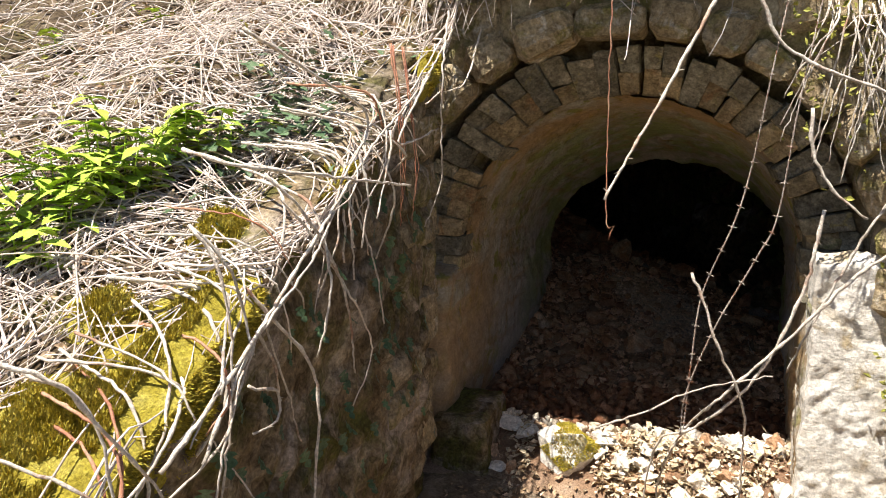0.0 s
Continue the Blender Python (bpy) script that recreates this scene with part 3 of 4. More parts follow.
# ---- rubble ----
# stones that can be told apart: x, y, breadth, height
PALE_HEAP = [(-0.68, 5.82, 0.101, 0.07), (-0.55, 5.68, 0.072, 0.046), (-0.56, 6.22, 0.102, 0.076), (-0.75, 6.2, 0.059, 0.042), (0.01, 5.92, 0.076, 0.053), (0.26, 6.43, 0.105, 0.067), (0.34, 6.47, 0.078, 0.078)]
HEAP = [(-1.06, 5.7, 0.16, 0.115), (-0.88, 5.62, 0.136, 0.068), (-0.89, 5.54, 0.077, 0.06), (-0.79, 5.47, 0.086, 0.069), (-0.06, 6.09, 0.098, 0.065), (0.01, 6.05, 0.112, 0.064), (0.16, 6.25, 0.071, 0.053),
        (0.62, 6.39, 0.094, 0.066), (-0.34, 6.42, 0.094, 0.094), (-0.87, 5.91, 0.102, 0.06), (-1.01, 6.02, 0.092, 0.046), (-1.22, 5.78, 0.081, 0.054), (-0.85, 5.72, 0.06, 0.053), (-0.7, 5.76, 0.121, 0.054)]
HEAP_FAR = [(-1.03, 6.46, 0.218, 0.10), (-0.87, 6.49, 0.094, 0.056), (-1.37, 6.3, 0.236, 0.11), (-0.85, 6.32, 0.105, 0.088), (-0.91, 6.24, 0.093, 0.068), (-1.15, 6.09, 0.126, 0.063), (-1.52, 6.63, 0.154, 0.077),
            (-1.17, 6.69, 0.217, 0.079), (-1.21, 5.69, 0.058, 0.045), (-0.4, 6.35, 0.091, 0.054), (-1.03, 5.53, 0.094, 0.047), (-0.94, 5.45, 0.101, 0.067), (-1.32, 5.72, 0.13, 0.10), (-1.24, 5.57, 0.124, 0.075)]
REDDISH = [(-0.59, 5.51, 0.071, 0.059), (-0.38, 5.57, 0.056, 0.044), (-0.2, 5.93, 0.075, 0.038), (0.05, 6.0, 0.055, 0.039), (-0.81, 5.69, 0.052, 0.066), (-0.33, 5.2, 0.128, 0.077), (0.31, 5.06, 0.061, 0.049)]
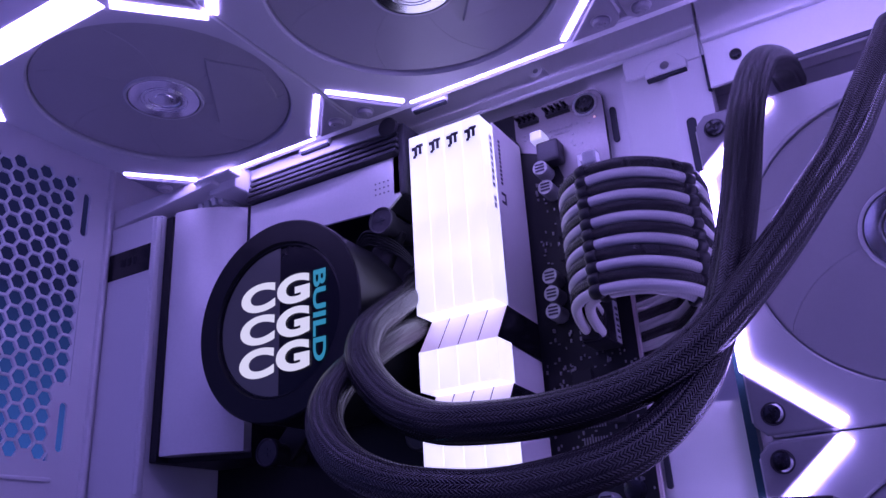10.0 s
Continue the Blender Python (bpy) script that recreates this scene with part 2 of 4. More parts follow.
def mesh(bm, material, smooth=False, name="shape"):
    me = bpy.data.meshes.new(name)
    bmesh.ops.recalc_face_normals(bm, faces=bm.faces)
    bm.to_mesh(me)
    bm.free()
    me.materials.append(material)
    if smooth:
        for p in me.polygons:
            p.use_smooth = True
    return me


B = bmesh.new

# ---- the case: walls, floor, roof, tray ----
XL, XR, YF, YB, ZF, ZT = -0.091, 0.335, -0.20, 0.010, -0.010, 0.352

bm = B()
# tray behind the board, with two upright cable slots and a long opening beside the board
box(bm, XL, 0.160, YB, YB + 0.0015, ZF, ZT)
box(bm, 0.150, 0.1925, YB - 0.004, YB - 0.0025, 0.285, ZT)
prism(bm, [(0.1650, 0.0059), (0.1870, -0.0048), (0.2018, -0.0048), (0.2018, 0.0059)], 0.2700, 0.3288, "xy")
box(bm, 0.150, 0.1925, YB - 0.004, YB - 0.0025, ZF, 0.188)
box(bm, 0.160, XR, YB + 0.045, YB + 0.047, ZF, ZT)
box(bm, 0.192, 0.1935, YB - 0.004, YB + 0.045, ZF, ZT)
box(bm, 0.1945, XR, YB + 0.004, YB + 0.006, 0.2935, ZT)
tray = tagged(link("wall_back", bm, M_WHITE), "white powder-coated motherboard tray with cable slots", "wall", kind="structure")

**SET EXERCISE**
Could you repeat all of the material exactly? Pictures should not be copied.

**THE RESULT**
0.0 s
Continue the Blender Python (bpy) script that recreates this scene with part 3 of 4. More parts follow.
# ---- rubble ----
# stones that can be told apart: x, y, breadth, height
PALE_HEAP = [(-0.68, 5.82, 0.101, 0.07), (-0.55, 5.68, 0.072, 0.046), (-0.56, 6.22, 0.102, 0.076), (-0.75, 6.2, 0.059, 0.042), (0.01, 5.92, 0.076, 0.053), (0.26, 6.43, 0.105, 0.067), (0.34, 6.47, 0.078, 0.078)]
HEAP = [(-1.06, 5.7, 0.16, 0.115), (-0.88, 5.62, 0.136, 0.068), (-0.89, 5.54, 0.077, 0.06), (-0.79, 5.47, 0.086, 0.069), (-0.06, 6.09, 0.098, 0.065), (0.01, 6.05, 0.112, 0.064), (0.16, 6.25, 0.071, 0.053),
        (0.62, 6.39, 0.094, 0.066), (-0.34, 6.42, 0.094, 0.094), (-0.87, 5.91, 0.102, 0.06), (-1.01, 6.02, 0.092, 0.046), (-1.22, 5.78, 0.081, 0.054), (-0.85, 5.72, 0.06, 0.053), (-0.7, 5.76, 0.121, 0.054)]
HEAP_FAR = [(-1.03, 6.46, 0.218, 0.10), (-0.87, 6.49, 0.094, 0.056), (-1.37, 6.3, 0.236, 0.11), (-0.85, 6.32, 0.105, 0.088), (-0.91, 6.24, 0.093, 0.068), (-1.15, 6.09, 0.126, 0.063), (-1.52, 6.63, 0.154, 0.077),
            (-1.17, 6.69, 0.217, 0.079), (-1.21, 5.69, 0.058, 0.045), (-0.4, 6.35, 0.091, 0.054), (-1.03, 5.53, 0.094, 0.047), (-0.94, 5.45, 0.101, 0.067), (-1.32, 5.72, 0.13, 0.10), (-1.24, 5.57, 0.124, 0.075)]
REDDISH = [(-0.59, 5.51, 0.071, 0.059), (-0.38, 5.57, 0.056, 0.044), (-0.2, 5.93, 0.075, 0.038), (0.05, 6.0, 0.055, 0.039), (-0.81, 5.69, 0.052, 0.066), (-0.33, 5.2, 0.128, 0.077), (0.31, 5.06, 0.061, 0.049)]
10.0 s
Continue the Blender Python (bpy) script that recreates this scene with part 2 of 4. More parts follow.
def mesh(bm, material, smooth=False, name="shape"):
    me = bpy.data.meshes.new(name)
    bmesh.ops.recalc_face_normals(bm, faces=bm.faces)
    bm.to_mesh(me)
    bm.free()
    me.materials.append(material)
    if smooth:
        for p in me.polygons:
            p.use_smooth = True
    return me


B = bmesh.new

# ---- the case: walls, floor, roof, tray ----
XL, XR, YF, YB, ZF, ZT = -0.091, 0.335, -0.20, 0.010, -0.010, 0.352

bm = B()
# tray behind the board, with two upright cable slots and a long opening beside the board
box(bm, XL, 0.160, YB, YB + 0.0015, ZF, ZT)
box(bm, 0.150, 0.1925, YB - 0.004, YB - 0.0025, 0.285, ZT)
prism(bm, [(0.1650, 0.0059), (0.1870, -0.0048), (0.2018, -0.0048), (0.2018, 0.0059)], 0.2700, 0.3288, "xy")
box(bm, 0.150, 0.1925, YB - 0.004, YB - 0.0025, ZF, 0.188)
box(bm, 0.160, XR, YB + 0.045, YB + 0.047, ZF, ZT)
box(bm, 0.192, 0.1935, YB - 0.004, YB + 0.045, ZF, ZT)
box(bm, 0.1945, XR, YB + 0.004, YB + 0.006, 0.2935, ZT)
tray = tagged(link("wall_back", bm, M_WHITE), "white powder-coated motherboard tray with cable slots", "wall", kind="structure")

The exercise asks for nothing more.